FIG. 4 is a flow chart illustrating the method described above.

One significant advantage of the invention is the ability to change operating radio frequencies of the power module 10 without disassembling the chassis 12 or having to enter the systems main circuitry on the logic board 20 by simply plugging in a new radio receiver in the receptacle 22 . Due to the arrangement shown in FIGS. 2 and 3, radio receivers having for example operating frequencies of 40 MHz, 433 MHz or 390 MHz can easily be substituted in the event that one frequency is subject to electromagnetic interference.

It should be understood that the invention has been described in terms of a particular or representive garage door power module 10 and modifications including the location and configuration of the receptacle 22, antenna 26 and the configuration of the radio receiver 24 can be made without departing from the concept of the invention. A variety of other methods for securing the receiver 24 in the receptacle 22 can be used such as flexible brackets or locking pins can be used along with other configurations of the receiver and receptacle.

Claims

1. A method for changing the operating frequency of a garage door opener that includes a power module having a chassis that includes a motor support and logic circuitry, a housing secured over the chassis and a first radio receiver having a first operating frequency comprising the steps of:

removing said housing from said chassis;

removing said first radio receiver from a receptacle configured in said chassis;

insert a second radio receiver having an external antenna and a second operating frequency into said receptacle;

plugging a plug connector on said second radio receiver into a plug-in-socket, operatively coupled to said logic circuitry, located in said receptacle;

placing said antenna between the housing and the chassis; and

securing the housing to the chassis with said antenna enclosed within said housing.

2. The method of claim 1 wherein said step of inserting said second radio receiver includes the step of engaging a retaining member configured on said second radio receiver with an indentation configured in said receptacle.

3. The method of claim 1 wherein said first operating frequency is 40 MHz.

4. The method of claim 3 wherein said second operating frequency is 433 MHz.

5. The method of claim 1 wherein said step of inserting said second radio receiver includes sliding said second radio receiver along a planar surface configured in said receptacle.

6. The method of claim 1 wherein step of inserting said second radio receiver includes inserting said second radio receiver in said receptacle located along one edge of the chassis.

7. A garage door power module that includes a motor support and logic circuitry for controlling a motor comprising:

a chassis having a base member and including the motor support and the logic circuitry located on said base member;

a housing adapted to be secured to said chassis;

a plurality of radio receivers each including an external antenna and wherein each of said radio receivers has a different predetermined operating frequency; and

receiver means for slidably receiving and securing one of said radio receivers to said chassis such that its antenna is enclosed within said housing.

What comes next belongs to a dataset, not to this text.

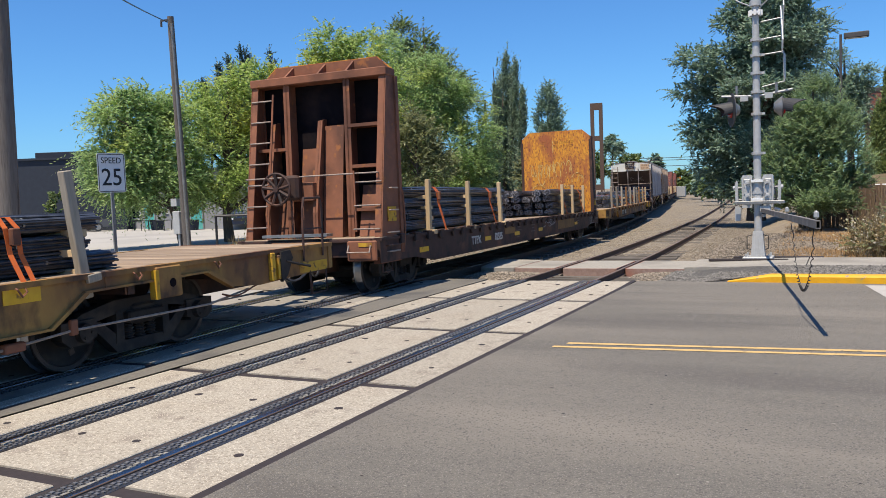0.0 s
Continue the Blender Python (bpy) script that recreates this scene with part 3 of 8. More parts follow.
# ties
tie_me = MB().box((0, 0, 0), (2.6, 0.22, 0.16), bev=0.012).mesh("tie", TIE)
for line, span in ((main_x, [15.9 + 0.53 * i for i in range(130)]), (train_x, [15.9 + 0.53 * i for i in range(90)])):
    for y in span:
        if 18.0 < y < 20.4 or (line is main_x and 25.6 < y < 33 and rng.random() < 0.8) or y > 60:
            continue
        d = (line(y + 0.1) - line(y - 0.1)) / 0.2
        near = line is main_x
        part("tie", tie_me, TIE, None, M=pose(line(y) + rng.uniform(-0.06, 0.06), y, -0.228 + 0.02 * rng.random() + (main_z(y) if near else train_z(y)) - (0.035 if y > 24.5 and near else 0.0), 0, rng.uniform(-0.8, 0.8), -math.degrees(math.atan(d)) + rng.uniform(-1.5, 1.5)))
        tagged(bpy.context.scene.collection.objects[-1], "weathered grey wooden railway tie", "railway tie", "railway ties", "structure")

# footway panels over the main track, pale on top with reddish rusted steel edges
for a, b in ((-2.10, -1.10), (-0.88, 0.38), (0.60, 1.92)):
    z = main_z(19.2)
    p = slab("footway_panel", [(a, 18.22), (b, 18.20), (b, 20.15), (a, 20.2)], z - 0.24, z, SIDEWALK, "worn pale concrete footway panel with reddish steel edges", "crossing panel")
    part("edge_angle", MB().box(((a + b) / 2, 18.20, z - 0.115), (b - a, 0.03, 0.235), bev=0.006), RED_PANEL, p, "reddish rusted steel edge")
    for x in (a, b):
        part("edge_angle", MB().box((x, 19.18, z - 0.10), (0.03, 1.95, 0.21), bev=0.006), RED_PANEL, p, "reddish rusted steel edge")
# ------------------------------------------------------------------ train
MOVERS = []          # (thing, first truck, second truck) by distance along the siding at the start
TURNERS = []         # (wheelset, local pose, phase)


def travelled(t):
    return 3.78 * t + 0.004 * t * t


WHEEL_R = 0.44


def wheel_mesh():
    mb = MB()
    n = 28
    for s in (-1, 1):
        x = s * 0.7525
        prof = [(0.065, 0.0), (0.065, WHEEL_R), (0.03, WHEEL_R + 0.001), (-0.055, WHEEL_R + 0.004), (-0.07, WHEEL_R + 0.03), (-0.09, WHEEL_R + 0.028), (-0.09, 0.0)]
        v, f = [], []
        for k in range(n):
            a = 2 * math.pi * k / n
            for o, r in prof:
                v.append((x + s * o, r * math.cos(a), r * math.sin(a)))
        P = len(prof)
        for k in range(n):
            for j in range(P - 1):
                f.append((k * P + j, ((k + 1) % n) * P + j, ((k + 1) % n) * P + j + 1, k * P + j + 1))
        mb.add(v, f[:], 0)
        mb.m[-len(f):] = [1 if (i % (P - 1)) in (1, 2, 3) else 0 for i in range(len(f))]
        # rim step, hub and plate holes of the wheel's outside
        mb.cyl((x + s * 0.05, 0, 0), (x + s * 0.11, 0, 0), 0.11, 0.09, 14, 2)
        ring = [(0.068, WHEEL_R - 0.005), (0.085, WHEEL_R - 0.01), (0.085, WHEEL_R - 0.055), (0.068, WHEEL_R - 0.07)]
        v, f = [], []
        for k in range(n):
            a = 2 * math.pi * k / n
            v += [(x + s * o, r * math.cos(a), r * math.sin(a)) for o, r in ring]
        for k in range(n):
            f += [(k * 4 + j, ((k + 1) % n) * 4 + j, ((k + 1) % n) * 4 + j + 1, k * 4 + j + 1) for j in range(3)]
        mb.add(v, f, 2)
        for k in range(3):
            a = 2 * math.pi * k / 3
            mb.box((x + s * 0.068, 0.25 * math.cos(a), 0.25 * math.sin(a)), (0.012, 0.07, 0.07), 2)
    mb.cyl((-1.02, 0, 0), (1.02, 0, 0), 0.075, n=12, mi=0)
    return mb.mesh("wheelset", [STEEL_DARK, WHEEL_TREAD, WHEEL_RIM])


WHEELSET = wheel_mesh()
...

8. The module of claim 7 wherein said radio receivers include a connector and said receiver means includes connector means for electrically connecting said connector to the logic circuitry.

9. The module of claim 8 wherein said connector means includes a plug-in-socket for electrically connecting said connector to the logic circuitry.

10. The module of claim 7 wherein said receiver means includes retaining means for retaining said radio receivers within said chassis.

11. The module of claim 10 wherein said radio receivers include a projection and said retaining means includes an indentation for engaging said projection.

12. The module of claim 7 wherein said receiver means is located along one edge of said chassis.